After the Storm is probably the most well rounded film of the set. Where I Wish teetered close to the edge of sentimentality and Like Father, Like Son had a few blunt edges, After the Storm largely gets the balance right. There are moments that threaten to get sentimental or hackneyed perhaps, but Koreeda is too talented a director to let his film actually fall into these potholes. The ‘grandma’ of the piece (Kirin Kiki once again) for instance often offers words of wisdom that wouldn’t look out of place on a Hallmark greeting card, but they’re delivered with enough humanity to pull them off and the character pokes fun at them at one point, saying “that was deep” and suggesting her son writes it down and puts it in his next book.
Once again, the subtle handling of drama and naturalism impresses, aided by a cast of Koreeda regulars. Abe manages the tough job of making his lead character likeable and relatable, even though he does some pretty despicable things throughout the course of the film.

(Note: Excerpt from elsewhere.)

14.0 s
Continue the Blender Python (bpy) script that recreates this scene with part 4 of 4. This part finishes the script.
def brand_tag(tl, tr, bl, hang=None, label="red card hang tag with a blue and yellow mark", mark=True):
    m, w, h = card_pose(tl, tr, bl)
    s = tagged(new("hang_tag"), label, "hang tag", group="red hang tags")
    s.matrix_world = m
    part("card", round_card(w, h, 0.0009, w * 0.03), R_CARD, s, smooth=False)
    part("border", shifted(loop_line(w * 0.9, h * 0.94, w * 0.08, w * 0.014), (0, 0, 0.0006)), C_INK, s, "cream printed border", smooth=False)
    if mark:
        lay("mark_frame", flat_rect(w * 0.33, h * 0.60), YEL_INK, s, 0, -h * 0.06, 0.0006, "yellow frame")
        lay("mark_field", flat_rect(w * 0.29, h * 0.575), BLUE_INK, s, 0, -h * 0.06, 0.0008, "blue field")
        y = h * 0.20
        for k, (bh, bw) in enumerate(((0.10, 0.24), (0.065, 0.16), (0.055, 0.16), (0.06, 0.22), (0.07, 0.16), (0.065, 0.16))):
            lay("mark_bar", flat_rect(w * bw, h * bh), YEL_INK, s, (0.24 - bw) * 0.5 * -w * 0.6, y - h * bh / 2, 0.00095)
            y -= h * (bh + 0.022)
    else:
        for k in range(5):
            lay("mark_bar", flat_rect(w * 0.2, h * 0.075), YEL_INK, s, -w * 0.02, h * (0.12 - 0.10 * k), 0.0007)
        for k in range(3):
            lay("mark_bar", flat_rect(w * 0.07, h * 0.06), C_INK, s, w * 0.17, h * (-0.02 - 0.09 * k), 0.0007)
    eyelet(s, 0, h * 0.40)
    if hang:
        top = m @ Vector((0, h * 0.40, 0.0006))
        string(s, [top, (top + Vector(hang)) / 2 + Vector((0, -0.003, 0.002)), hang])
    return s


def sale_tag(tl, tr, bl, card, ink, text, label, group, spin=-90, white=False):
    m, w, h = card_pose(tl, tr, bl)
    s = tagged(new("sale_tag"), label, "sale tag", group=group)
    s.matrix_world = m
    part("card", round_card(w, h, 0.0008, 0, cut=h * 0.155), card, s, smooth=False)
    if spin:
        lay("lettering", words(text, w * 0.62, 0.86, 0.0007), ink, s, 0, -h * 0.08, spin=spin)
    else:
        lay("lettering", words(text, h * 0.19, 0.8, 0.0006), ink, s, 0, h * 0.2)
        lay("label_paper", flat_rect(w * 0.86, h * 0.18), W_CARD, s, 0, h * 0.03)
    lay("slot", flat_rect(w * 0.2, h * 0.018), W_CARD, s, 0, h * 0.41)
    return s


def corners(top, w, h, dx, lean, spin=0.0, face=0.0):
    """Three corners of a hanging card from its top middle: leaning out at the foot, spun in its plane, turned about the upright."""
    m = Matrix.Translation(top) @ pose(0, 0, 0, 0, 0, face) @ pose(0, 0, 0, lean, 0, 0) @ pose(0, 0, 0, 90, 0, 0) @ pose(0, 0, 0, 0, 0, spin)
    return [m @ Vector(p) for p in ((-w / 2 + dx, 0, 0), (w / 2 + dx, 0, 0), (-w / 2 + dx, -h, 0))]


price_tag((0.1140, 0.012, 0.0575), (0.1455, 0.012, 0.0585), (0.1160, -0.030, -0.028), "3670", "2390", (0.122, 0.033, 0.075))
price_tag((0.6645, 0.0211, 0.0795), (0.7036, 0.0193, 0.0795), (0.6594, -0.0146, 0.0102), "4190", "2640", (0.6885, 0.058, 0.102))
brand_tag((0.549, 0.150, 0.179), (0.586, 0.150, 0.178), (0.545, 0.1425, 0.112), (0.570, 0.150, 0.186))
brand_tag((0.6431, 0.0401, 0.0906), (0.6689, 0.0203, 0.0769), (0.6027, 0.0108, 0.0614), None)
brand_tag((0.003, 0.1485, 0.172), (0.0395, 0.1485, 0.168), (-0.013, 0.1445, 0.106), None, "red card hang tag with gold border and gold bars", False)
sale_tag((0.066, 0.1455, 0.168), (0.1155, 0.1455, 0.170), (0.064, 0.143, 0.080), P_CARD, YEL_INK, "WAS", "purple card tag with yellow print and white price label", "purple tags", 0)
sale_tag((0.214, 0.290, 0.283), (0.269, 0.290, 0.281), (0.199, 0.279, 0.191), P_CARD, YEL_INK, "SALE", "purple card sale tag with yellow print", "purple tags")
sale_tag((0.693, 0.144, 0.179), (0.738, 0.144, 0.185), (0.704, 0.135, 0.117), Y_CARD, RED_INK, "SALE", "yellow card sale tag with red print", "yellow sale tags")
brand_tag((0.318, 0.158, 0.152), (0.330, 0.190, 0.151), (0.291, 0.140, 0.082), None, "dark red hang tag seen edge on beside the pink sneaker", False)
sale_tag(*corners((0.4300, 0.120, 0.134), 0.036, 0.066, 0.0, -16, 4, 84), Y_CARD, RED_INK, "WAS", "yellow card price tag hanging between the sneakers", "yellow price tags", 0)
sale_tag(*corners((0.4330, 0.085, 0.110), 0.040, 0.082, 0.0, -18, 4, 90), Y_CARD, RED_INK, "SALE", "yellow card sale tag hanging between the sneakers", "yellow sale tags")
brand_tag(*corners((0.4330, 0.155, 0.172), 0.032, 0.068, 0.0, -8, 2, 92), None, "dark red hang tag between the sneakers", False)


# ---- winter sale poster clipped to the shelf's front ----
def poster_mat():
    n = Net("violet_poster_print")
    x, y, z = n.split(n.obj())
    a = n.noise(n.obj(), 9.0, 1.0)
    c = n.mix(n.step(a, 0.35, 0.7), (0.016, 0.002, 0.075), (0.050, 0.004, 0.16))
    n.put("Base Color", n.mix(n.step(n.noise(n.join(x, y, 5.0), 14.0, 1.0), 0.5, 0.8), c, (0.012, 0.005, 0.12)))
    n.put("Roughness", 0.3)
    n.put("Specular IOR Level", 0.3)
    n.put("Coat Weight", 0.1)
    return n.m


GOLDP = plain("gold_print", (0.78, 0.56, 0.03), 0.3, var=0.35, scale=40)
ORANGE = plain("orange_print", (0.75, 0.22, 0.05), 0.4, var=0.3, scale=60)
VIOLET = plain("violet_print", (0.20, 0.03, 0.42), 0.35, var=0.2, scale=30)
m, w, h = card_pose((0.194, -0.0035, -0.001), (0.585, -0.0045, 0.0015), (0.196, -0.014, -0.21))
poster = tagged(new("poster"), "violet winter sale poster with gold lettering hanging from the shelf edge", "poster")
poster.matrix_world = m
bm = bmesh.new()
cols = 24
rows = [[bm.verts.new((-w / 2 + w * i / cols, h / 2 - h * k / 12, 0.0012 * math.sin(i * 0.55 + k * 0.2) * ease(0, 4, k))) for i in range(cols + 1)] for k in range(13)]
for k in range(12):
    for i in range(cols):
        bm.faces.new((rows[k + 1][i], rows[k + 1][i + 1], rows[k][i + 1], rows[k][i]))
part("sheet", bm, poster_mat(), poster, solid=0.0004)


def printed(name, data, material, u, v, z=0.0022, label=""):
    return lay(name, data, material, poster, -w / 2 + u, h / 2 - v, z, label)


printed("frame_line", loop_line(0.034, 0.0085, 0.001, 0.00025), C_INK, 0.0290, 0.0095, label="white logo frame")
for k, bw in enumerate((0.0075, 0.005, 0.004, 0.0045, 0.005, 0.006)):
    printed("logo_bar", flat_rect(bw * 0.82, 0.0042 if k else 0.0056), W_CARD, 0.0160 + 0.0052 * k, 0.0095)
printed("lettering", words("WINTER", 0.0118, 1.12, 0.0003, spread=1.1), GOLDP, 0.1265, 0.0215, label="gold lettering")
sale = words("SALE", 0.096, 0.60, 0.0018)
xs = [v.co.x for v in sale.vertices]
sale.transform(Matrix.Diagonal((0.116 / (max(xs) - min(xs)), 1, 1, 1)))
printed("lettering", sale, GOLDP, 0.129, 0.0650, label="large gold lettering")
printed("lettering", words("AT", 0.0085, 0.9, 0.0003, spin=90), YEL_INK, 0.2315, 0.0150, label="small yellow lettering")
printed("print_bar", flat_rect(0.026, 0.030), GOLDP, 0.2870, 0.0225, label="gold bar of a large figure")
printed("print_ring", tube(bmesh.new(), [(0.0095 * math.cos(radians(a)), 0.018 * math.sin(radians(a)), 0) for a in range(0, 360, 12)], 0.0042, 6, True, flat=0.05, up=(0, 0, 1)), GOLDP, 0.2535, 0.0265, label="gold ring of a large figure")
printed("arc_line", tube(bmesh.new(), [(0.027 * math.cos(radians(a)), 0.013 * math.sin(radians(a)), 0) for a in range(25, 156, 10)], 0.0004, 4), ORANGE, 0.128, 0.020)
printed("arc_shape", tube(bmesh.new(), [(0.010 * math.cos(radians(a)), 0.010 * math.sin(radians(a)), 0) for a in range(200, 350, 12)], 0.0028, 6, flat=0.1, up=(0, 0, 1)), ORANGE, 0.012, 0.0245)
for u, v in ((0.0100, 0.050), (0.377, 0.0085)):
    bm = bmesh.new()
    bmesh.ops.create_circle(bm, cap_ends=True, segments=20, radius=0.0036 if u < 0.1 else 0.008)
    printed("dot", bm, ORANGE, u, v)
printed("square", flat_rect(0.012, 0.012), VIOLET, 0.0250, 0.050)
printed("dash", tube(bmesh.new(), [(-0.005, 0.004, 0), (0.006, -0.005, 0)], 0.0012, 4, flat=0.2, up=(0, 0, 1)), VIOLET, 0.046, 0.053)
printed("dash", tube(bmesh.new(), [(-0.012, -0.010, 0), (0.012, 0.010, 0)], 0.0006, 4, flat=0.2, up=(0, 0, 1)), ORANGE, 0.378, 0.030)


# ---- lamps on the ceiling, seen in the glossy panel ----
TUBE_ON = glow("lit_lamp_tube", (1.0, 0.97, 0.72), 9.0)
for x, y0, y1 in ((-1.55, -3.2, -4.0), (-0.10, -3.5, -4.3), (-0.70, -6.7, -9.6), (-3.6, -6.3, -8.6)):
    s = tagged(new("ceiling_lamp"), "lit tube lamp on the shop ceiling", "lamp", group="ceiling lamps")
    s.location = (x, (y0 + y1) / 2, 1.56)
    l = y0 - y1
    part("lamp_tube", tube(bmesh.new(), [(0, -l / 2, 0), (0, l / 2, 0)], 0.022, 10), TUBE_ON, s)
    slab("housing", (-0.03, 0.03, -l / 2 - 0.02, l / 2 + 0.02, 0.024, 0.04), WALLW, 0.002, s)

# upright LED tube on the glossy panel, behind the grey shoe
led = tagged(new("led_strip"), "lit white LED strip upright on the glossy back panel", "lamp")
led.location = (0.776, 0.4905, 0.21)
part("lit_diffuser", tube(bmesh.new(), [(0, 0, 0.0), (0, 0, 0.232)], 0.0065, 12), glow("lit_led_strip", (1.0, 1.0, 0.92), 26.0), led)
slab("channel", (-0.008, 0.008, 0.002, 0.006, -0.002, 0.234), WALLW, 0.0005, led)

All of the films in the set made me reflect on my own life and role as a father, but this did possibly more so than the rest. It made me want to be a better person as I saw some small similarities between Ryôta and myself.

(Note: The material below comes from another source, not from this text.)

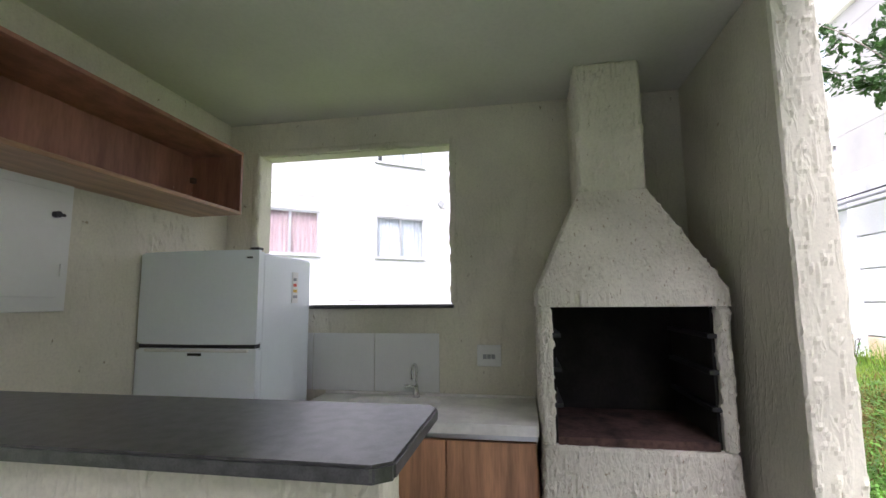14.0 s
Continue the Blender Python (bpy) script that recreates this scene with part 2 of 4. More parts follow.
def glass_mat():
    m = bpy.data.materials.new("window_glass")
    m.use_nodes = True
    n, ln = m.node_tree.nodes, m.node_tree.links
    n.remove(n["Principled BSDF"])
    t, g, mx, f = n.new("ShaderNodeBsdfTransparent"), n.new("ShaderNodeBsdfGlossy"), n.new("ShaderNodeMixShader"), n.new("ShaderNodeFresnel")
    t.inputs[0].default_value = (0.93, 0.96, 0.97, 1)
    g.inputs["Roughness"].default_value = 0.02
    f.inputs[0].default_value = 1.6
    ln.new(f.outputs[0], mx.inputs[0])
    ln.new(t.outputs[0], mx.inputs[1])
    ln.new(g.outputs[0], mx.inputs[2])
    ln.new(mx.outputs[0], n["Material Output"].inputs["Surface"])
    return m


GLASS = glass_mat()

# ---- building helpers ----
OFFSET = {}


def mesh_of(name, bm, material, smooth=False):
    me = bpy.data.meshes.new(name)
    bmesh.ops.recalc_face_normals(bm, faces=bm.faces[:])
    bm.to_mesh(me)
    bm.free()
    for m in (material if isinstance(material, (list, tuple)) else [material]):
        me.materials.append(m)
    if smooth:
        me.polygons.foreach_set("use_smooth", [True] * len(me.polygons))
    return me


def thing(name, base=(0, 0, 0), label="", category="", group="", turn=0.0, local=False, at=None, size=1.0):
    """An empty at the thing's base. Parts are given in world metres, or, when local, in the thing's own; at and size set it elsewhere."""
    ob = new(name)
    ob.empty_display_size = 0.1
    ob.matrix_basis = pose(*(at or base), 0, 0, turn) @ Matrix.Scale(size, 4)
    OFFSET[ob.name] = Vector((0, 0, 0)) if local else Vector(base)
    return tagged(ob, label, category, group)


def part(name, bm, material, parent=None, label="", smooth=False):
    off = OFFSET.get(parent.name, Vector()) if parent else Vector()
    if off.length:
        bmesh.ops.translate(bm, verts=bm.verts, vec=-off)
    ob = new(name, mesh_of(name, bm, material, smooth))
    if parent:
        ob.parent = parent
        OFFSET[ob.name] = off
    return tagged(ob, label)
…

This ability to make me ponder my own existence can only be seen as another positive in this fine film. Once again, it’s a quietly touching drama from the director. He has such a gift for taking a simple premise and letting it naturally play out whilst still forming a satisfying narrative arc. There are moments that could have derailed the film in lesser hands, but Koreeda avoids these stumbling blocks by keeping things believable and unforced.

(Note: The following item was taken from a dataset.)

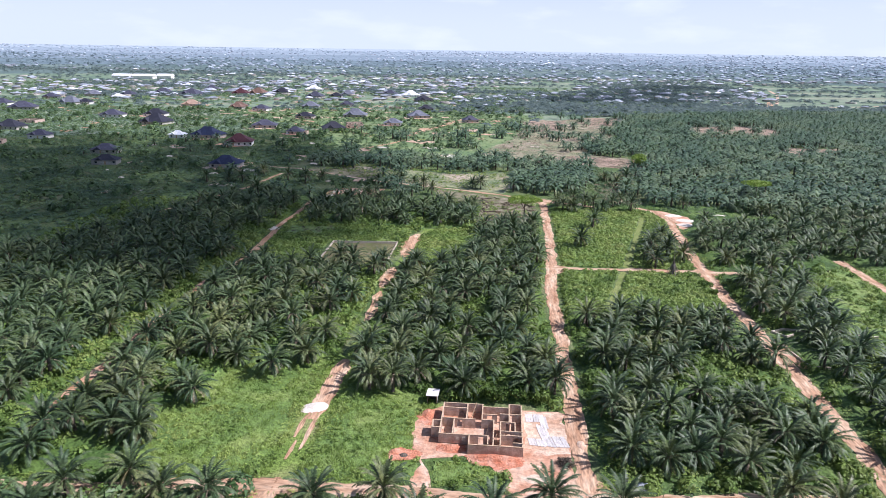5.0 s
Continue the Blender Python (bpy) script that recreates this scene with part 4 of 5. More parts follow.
sward = sow([PLOT_WEST, GREEN_STRIP, [(64, 95), (64, 131), (84, 137), (100, 138), (100, 95)]], 0.95, 26, (YARD, PIT), 0.6)
tagged(scatter("grass", [blades_template(i, 18, 0.6, 0.55) for i in range(5)], sward, [WEED], 27, (0.6, 1.3)), "bright green rough grass on open plots", "grass", kind="stuff")
floor = sow([[(-170, 84), (-170, 330), (-90, 330), (-90, 84)], [(-90, 84), (-90, 340), (11, 340), (11, 84)], [(14, 134), (14, 214), (60, 214), (60, 134)], [(64, 136), (64, 262), (112, 262), (112, 146)], [(16, 112), (16, 129), (58, 132), (58, 110), (40, 116)], [(14, 134), (14, 139), (60, 140), (60, 135)], [(-13, 157.5), (-13, 166), (9, 166), (9, 158)]], 2.7, 12, WORN + [FOOTING_PLOT, GREEN_STRIP, HOUSE_PLOT, PLOT_WEST, FIELD_FENCE, FIELD_BRIGHT, FIELD_EAST], 0.3)
floor = floor[np.abs(floor[:, 0] + 3) < 0.72 * floor[:, 1] + 20]
tall_tufts = [mound_template(50 + i, 44, 1.3, 1.7, 0.55) for i in range(6)]
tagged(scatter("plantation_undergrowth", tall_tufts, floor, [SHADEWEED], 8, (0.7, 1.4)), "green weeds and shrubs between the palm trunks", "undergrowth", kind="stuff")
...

Family Values: Three Films by Hirokazu Kore-eda is out now in a dual-format Blu-Ray and DVD box set in the UK, released by Arrow Academy. The films look decent. It’s a touch soft perhaps, but I guess this will be down to the source material. The soundtracks all perform nicely.
There’s a host of special features included in the set too. They include:
- Original Uncompressed audio
– Optional English subtitles
– Newly filmed introductions to all three films by noted critics including Tony Rayns (more to be confirmed)
– Brand new career-spanning interviews with director Hirokazu Kore-eda looking in depth at all three films
– A visual essay on Kore-eda’s films and style
– What Would Your Wish Be? – a documentary on I Wish
– Interviews with the Like Father, Like Son cast
– Feature-length documentary on making of After the Storm
– Promotional featurettes
– Original trailers
– Reversible sleeves featuring original and newly commissioned artwork by Corey Brickley
– 60-page Collector’s book featuring new writing on all three films
It’s an impressive array of features, which is surprising for a set of such low key dramas of this kind. They provide an in depth look at the director’s work that is more than welcome, so Arrow must be applauded for pulling out all the stops. With all three films as strong as they are, on top of all the supplemental features, it’s an easy recommendation.